In Flugtag, gravity always wins
San Francisco is legendary on a number of fronts, including its penchant for the zany.
Proving it once again is the Red Bull Flugtag competition, in which 35 teams of costumed "pilots and crew" will launch their self-designed, homemade "human-powered flying machines" from a deck 30 feet above the water and splash into frigid San Francisco Bay.
Picture miniature parade floats with wings (sort of), very much at the mercy of gravity. Their glory is fleeting, but intense. For a visual, visit http://win.gs/KBPKZe.
Team Kitty Zazzlers from Sacramento will be there. It's a group of university students who say they will do a self-choreographed skit before they launch their Cat & Mouse glider into the atmosphere.
The glider will be piloted by Trevor Shanklin, with support from his "flight crew" Sean Oblizalo, Pierre Chin-Dickey, Wes Richards and Greg Radford.
What can the anticipated crowd of thousands expect from the Kitty Zazzlers, who will be in cat costumes?
"Be prepared," cautioned Shanklin.
The fun will get off the ground at 11 a.m. Saturday at McCovey Cove (a.k.a. China Basin), behind the right-field wall of AT&T Park. The cove is named after Willie McCovey, San Francisco Giants first baseman and Hall of Famer.
"Flugtag" is the German term for "Flying Day." The last time this international event was held in San Francisco was 2003.
For more information: (310) 393-4647, www.redbullflugtagusa.com.
FUN WITH FUNGI
If you love mushrooms and enjoy a glass or two of vino or a tankard of ale to go with them, the 14th annual Mendocino County Beer, Wine & Mushroom Fest awaits you, today through next Sunday. It's considered one of the top food festivals in the nation.
Right now is peak mushroom-harvesting season in the Mendocino area, with 500 edible varieties just waiting to be sautéed, grilled or sliced and put into a quiche. Types include chanterelles, porcinis, morels, hedgehogs and the rare candy cap.
Those delectable fungi go into dishes that pair well with the wines of the Anderson and Russian River Valleys, as well as cold craft beers.
The county-wide festival will feature special winemaker and brewmaster dinners; wine, beer, and food tastings; winery and brewery tours; workshops and seminars; hands-on cooking classes and cooking demonstrations; entertainment and art exhibits; and guided forays for mushrooms on foot, by kayak and by train.
For more information: (866) 466.3636, www.visitmendocino.com.
Global Scavenger Hunt
If you're serious about your self-image as a resourceful, savvy world traveler, perhaps the ninth annual Global Scavenger Hunt is for you. Think in terms of "The Amazing Race."

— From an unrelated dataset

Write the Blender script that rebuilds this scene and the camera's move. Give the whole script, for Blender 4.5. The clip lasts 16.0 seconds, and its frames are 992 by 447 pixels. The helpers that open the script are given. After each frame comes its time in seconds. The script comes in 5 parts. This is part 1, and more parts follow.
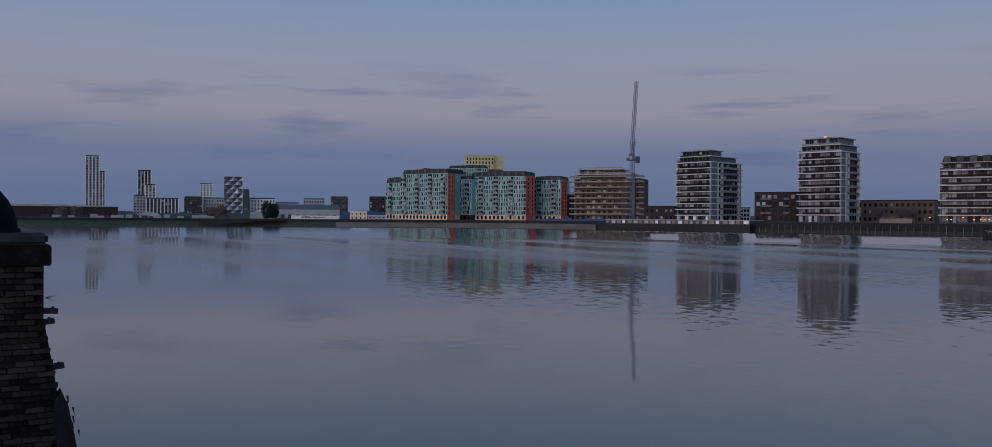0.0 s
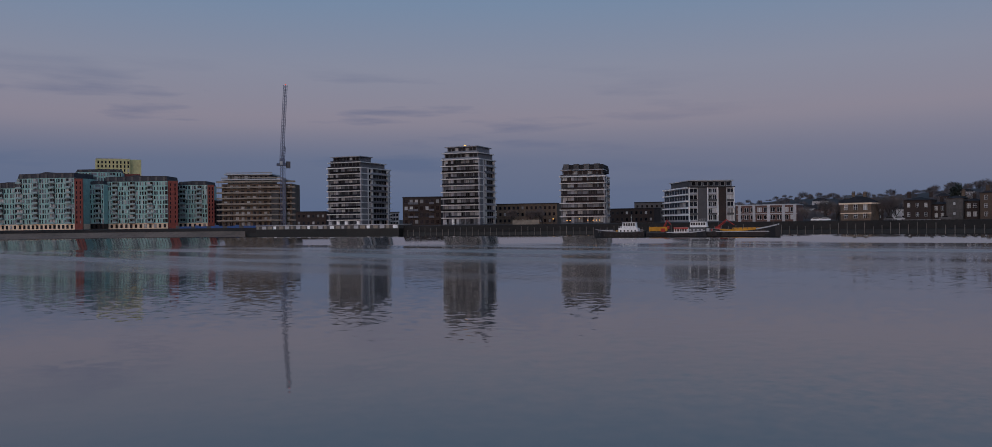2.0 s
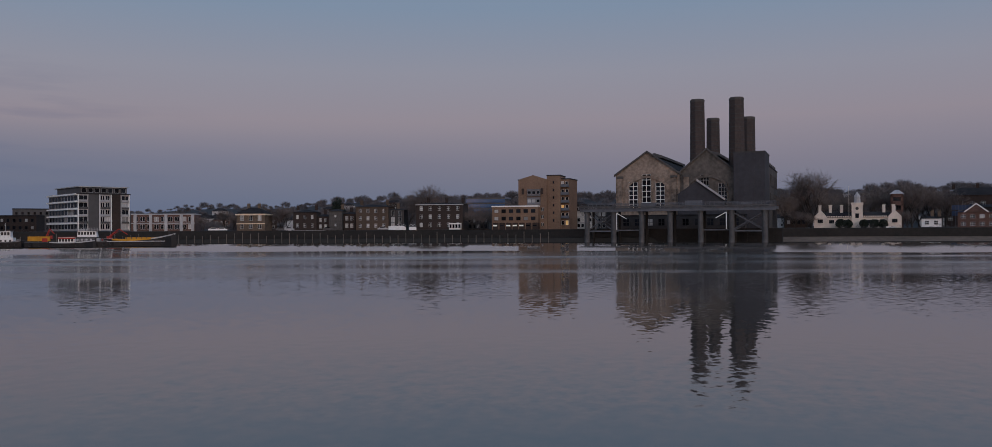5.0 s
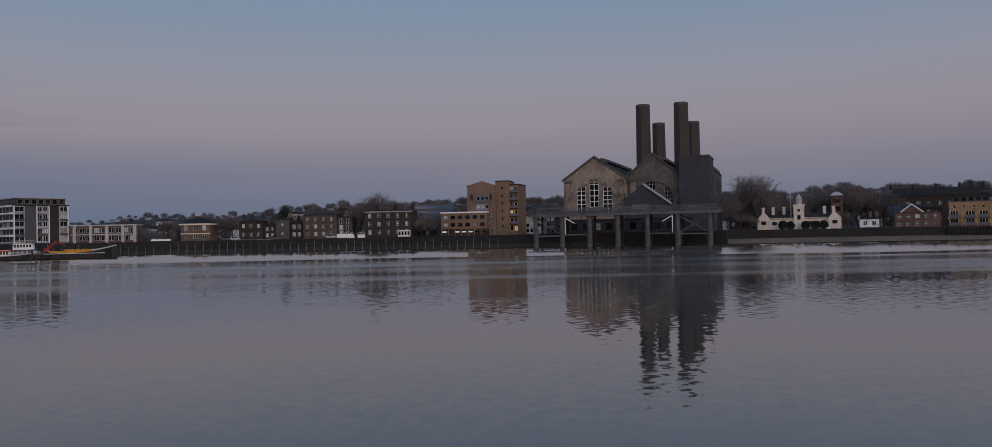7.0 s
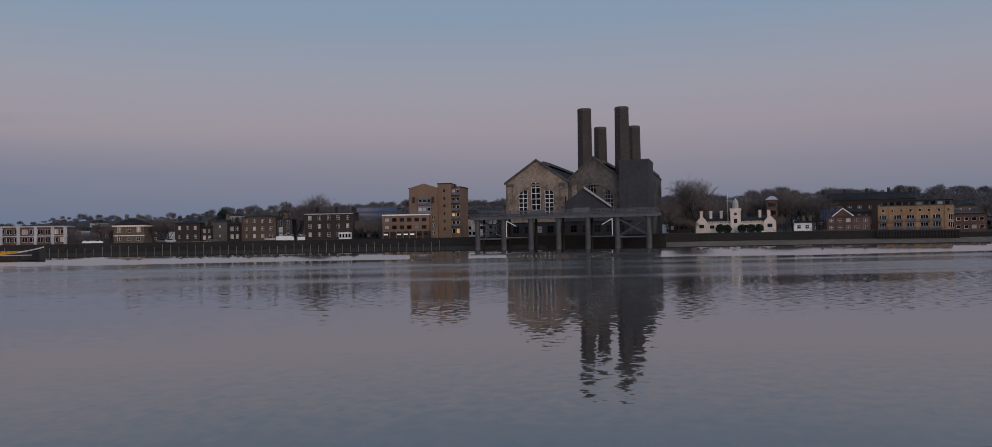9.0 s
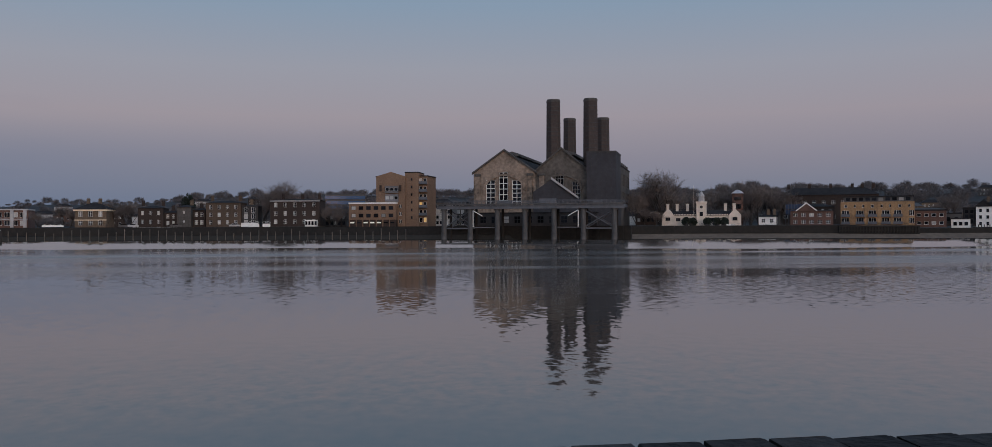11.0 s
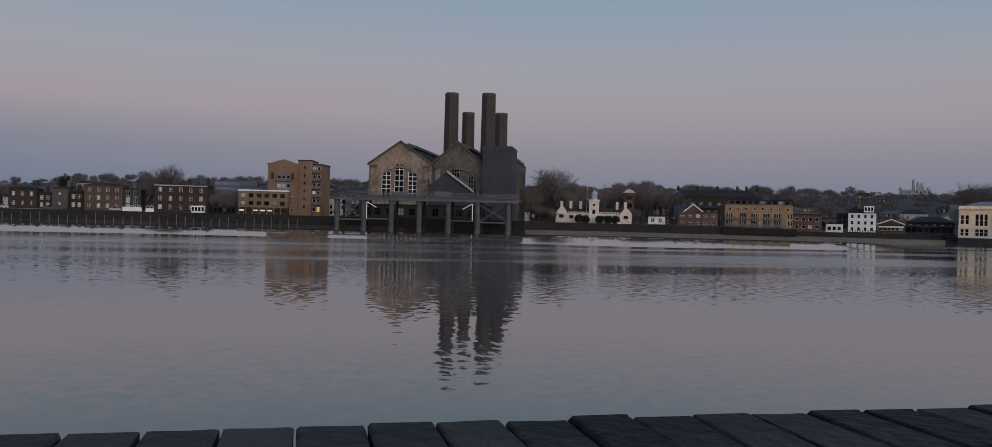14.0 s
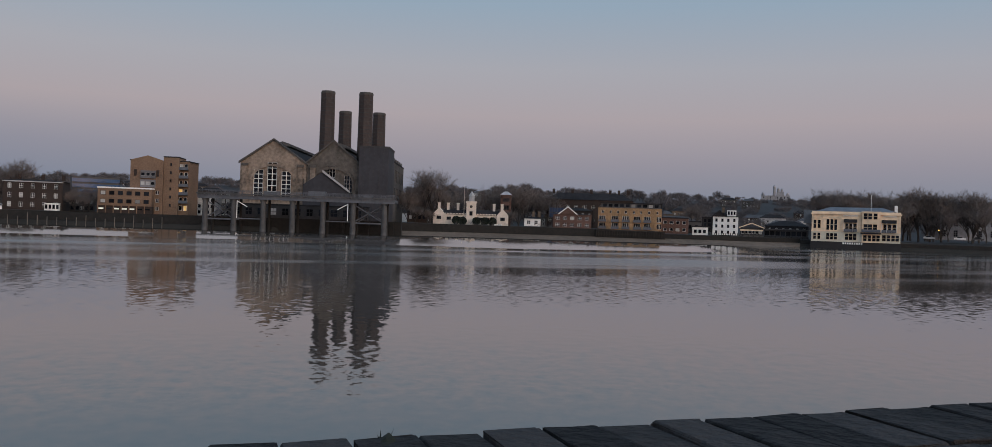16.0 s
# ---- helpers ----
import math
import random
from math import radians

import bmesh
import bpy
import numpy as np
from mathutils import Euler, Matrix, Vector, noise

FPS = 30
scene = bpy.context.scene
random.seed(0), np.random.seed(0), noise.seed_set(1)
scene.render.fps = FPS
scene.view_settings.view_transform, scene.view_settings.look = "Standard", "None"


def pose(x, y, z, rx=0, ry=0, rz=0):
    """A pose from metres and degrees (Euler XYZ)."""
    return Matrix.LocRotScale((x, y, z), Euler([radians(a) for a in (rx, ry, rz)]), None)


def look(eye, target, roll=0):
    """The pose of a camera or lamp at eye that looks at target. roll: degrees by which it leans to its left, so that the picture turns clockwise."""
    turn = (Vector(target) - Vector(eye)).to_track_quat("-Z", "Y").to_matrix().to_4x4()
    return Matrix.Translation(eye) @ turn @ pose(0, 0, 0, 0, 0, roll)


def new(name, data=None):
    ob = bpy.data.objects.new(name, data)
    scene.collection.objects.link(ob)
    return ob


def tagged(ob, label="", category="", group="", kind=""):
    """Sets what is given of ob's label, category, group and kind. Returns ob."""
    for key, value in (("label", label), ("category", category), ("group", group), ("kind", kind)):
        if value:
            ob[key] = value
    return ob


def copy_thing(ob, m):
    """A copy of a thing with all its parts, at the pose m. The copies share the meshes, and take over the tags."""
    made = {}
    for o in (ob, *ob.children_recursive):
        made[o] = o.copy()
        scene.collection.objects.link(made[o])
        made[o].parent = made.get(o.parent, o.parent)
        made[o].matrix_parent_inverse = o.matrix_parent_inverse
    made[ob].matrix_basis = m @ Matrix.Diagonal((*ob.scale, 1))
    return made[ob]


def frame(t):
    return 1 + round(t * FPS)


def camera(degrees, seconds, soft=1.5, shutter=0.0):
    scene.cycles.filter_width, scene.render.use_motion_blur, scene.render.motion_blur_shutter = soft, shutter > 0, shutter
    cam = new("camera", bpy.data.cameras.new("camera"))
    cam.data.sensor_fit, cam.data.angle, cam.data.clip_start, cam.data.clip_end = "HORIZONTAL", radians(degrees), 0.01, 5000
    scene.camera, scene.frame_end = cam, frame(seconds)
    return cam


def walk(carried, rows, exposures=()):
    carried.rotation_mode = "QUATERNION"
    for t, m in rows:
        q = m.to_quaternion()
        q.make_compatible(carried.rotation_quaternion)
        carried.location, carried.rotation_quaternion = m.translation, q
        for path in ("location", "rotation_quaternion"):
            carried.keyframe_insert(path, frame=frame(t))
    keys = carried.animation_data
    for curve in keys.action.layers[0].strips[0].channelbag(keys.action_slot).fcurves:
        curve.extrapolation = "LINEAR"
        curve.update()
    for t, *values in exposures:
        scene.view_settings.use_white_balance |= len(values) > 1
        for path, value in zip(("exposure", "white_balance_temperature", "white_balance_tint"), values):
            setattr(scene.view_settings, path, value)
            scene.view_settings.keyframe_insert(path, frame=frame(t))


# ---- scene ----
from math import atan2, ceil, cos, hypot, pi, sin, sqrt, tan

# ---- camera and its walk ----
# seconds, x, y, z, pitch, roll, yaw
ROWS = [
    (0.0, 0.00, 0.00, 5.120, -0.24, -0.40, 0.00),
    (0.5, 0.25, -0.31, 5.120, -0.15, -0.16, -2.00),
    (1.0, 0.38, -0.58, 5.120, -0.08, -0.00, -7.58),
    (1.5, 0.48, -0.84, 5.120, 0.05, 0.25, -16.27),
    (2.0, 0.60, -1.13, 5.120, 0.06, 0.68, -22.96),
    (2.5, 0.73, -1.43, 5.120, 0.34, 0.76, -29.70),
    (3.0, 0.88, -1.80, 5.120, 0.81, 0.42, -38.02),
    (3.5, 1.03, -2.14, 5.120, 0.89, 0.18, -46.85),
    (4.0, 1.19, -2.47, 5.120, 0.68, 0.14, -53.87),
    (4.5, 1.35, -2.82, 5.120, 0.45, 0.22, -59.40),
    (5.0, 1.53, -3.18, 5.120, 0.37, 0.32, -61.54),
    (7.5, 2.08, -4.34, 5.100, 0.67, 1.30, -65.62),
    (8.0, 2.26, -4.72, 5.001, 0.51, 1.32, -66.43),
    (8.5, 2.50, -5.21, 4.982, 0.51, 1.11, -66.74),
    (9.0, 2.72, -5.66, 5.016, 0.86, 1.02, -68.38),
    (11.5, 4.23, -8.82, 5.004, -0.29, -0.32, -71.25),
    (12.0, 4.41, -9.19, 4.991, -0.07, -0.29, -74.44),
    (12.5, 4.59, -9.57, 4.994, 0.13, -0.51, -75.62),
    (13.0, 4.78, -9.97, 4.986, 0.21, -0.61, -76.31),
    (13.5, 5.00, -10.42, 4.992, -0.08, -0.67, -76.34),
    (14.0, 5.19, -10.83, 4.987, -0.22, -1.45, -76.70),
    (14.5, 5.38, -11.22, 4.995, -0.19, -1.58, -77.17),
    (15.0, 5.569, -11.621, 5.000, -0.38, -1.79, -78.58),
    (15.5, 5.749, -11.979, 4.984, -0.27, -1.71, -82.04),
    (16.0, 5.932, -12.373, 5.013, 0.10, -1.87, -84.67),
]
cam = camera(60.35, 16.0, soft=0.45)
walk(cam, [(t, pose(x, y, z, 90 + p, r, w)) for t, x, y, z, p, r, w in ROWS],
     [(0.0, 0.0, 6050, 8), (1.5, -0.2, 6250, 8), (2.5, -0.2, 6300, 8), (3.5, -0.17, 6450, 8), (5.0, -0.08, 6800, 8), (7.5, 0.02, 6850, 6), (8.5, 0.17, 6900, 6), (9.2, 0.14, 6900, 5), (12.5, 0.17, 7000, 3.5), (14.5, 0.26, 7200, 2.5), (15.0, 0.28, 7250, 2.5), (15.5, 0.41, 7350, 2.5), (16.0, 0.42, 7400, 2.5)])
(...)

The hunt is described as "the world's only real-life international travel-adventure competition." It circumnavigates the Earth over three weeks, stopping in at least 10 (not-yet-named) countries. It challenges participants to solve problems, and navigate cultural, logistical and language challenges, while "performing exciting and authentic scavenges."

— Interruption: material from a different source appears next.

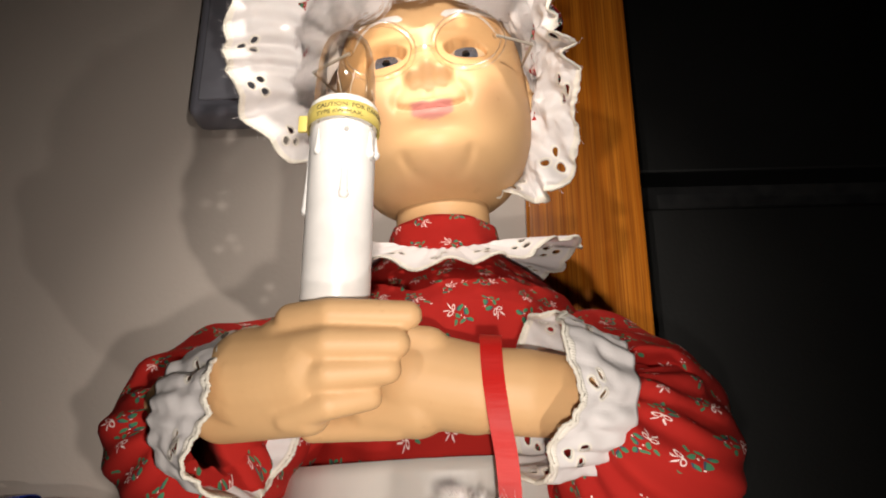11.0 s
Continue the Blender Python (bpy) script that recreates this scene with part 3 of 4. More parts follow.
def doll():
    bm = bmesh.new()
    lipl = bm.verts.layers.float.new("lip")
    flul = bm.verts.layers.float.new("flush")
    doll_head(bm, lipl, flul)
    for s in (-1, 1):
        c = head_point(s * 0.0163 - 0.0002, 0.0197, 0.0038)
        ax = ROLL @ Vector((s * 0.02, -1, 0.02))
        add_ball(bm, c, 0.0125, ax, [(0.07, 3), (0.133, 3), (0.157, 2), (0.28, 2), (0.405, 2), (0.435, 1), (0.62, 1), (0.85, 1), (1.2, 1)])
        # painted brow, a thin arched strip on the forehead
        def brow(u, v, s=s):
            x = 0.0080 + 0.0222 * u
            z = 0.0168 + 0.0035 * math.sin(math.pi * (u * 0.75 + 0.12)) - 0.0055 * u ** 3 + (v - 0.5) * 0.0044 * min(1.0, u / 0.10 + 0.25) * (1 - 0.85 * u ** 1.4)
            th = math.asin(min(0.98, (x / 0.0425 / max(0.2, (1 - (z / 0.052) ** 2.4) ** (1 / 2.4))) ** (1 / 0.92)))
            X, F, _, _ = face_surface(th, z)
            return head_point(s * X, F + 0.0003, z)
        add_mesh(bm, sheet_mesh("brow", 24, 4, brow), 4)
        # ear
        add_mesh(bm, welded([(head_point(s * 0.0415, 0.0, 0.006), head_point(s * 0.0425, 0.0, -0.010), 0.0045, 0.0035)], 0.001, 3))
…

Examples of challenges from past hunts, said organizer- director William Chalmers, include "taking an elephant safari in search of Bengal tigers; learning the Cyrillic alphabet over a pint of beer with a new friend in Bulgaria; finding the Tunisian coliseum where the movie 'Gladiator' was filmed; and bluffing your way into a world-famous film festival."

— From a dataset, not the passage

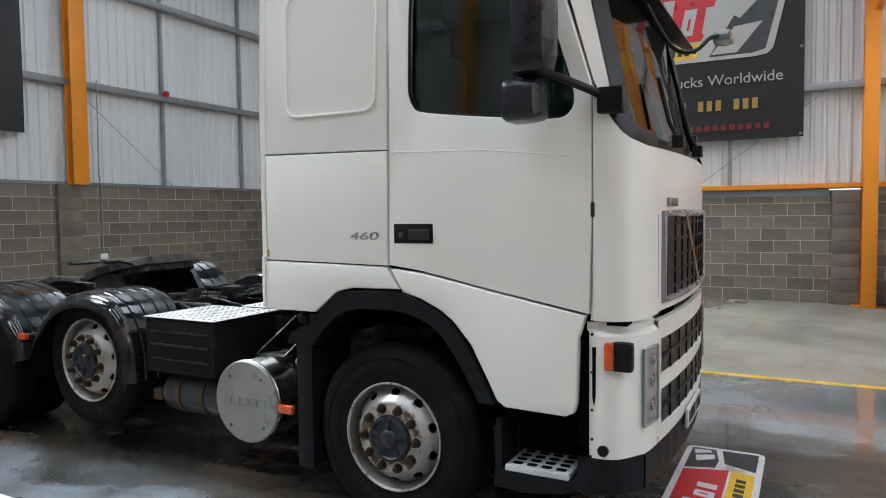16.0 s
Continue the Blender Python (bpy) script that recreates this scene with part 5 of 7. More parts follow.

Applications are now being accepted for 25 two-person teams for 2013; applicants will be carefully screened. The entry fee is $10,500 per person and includes airfare, lodging, 40 percent of meals and special gear. The event is scheduled for April 12 to May 4. One team will be named the World's Greatest Travelers, receive a trophy and an invitation to participate in the 2014 event for free.
Thirteen teams participated in last year's hunt, which was won by New Zealand. Australia was second, the United States third and Canada fourth.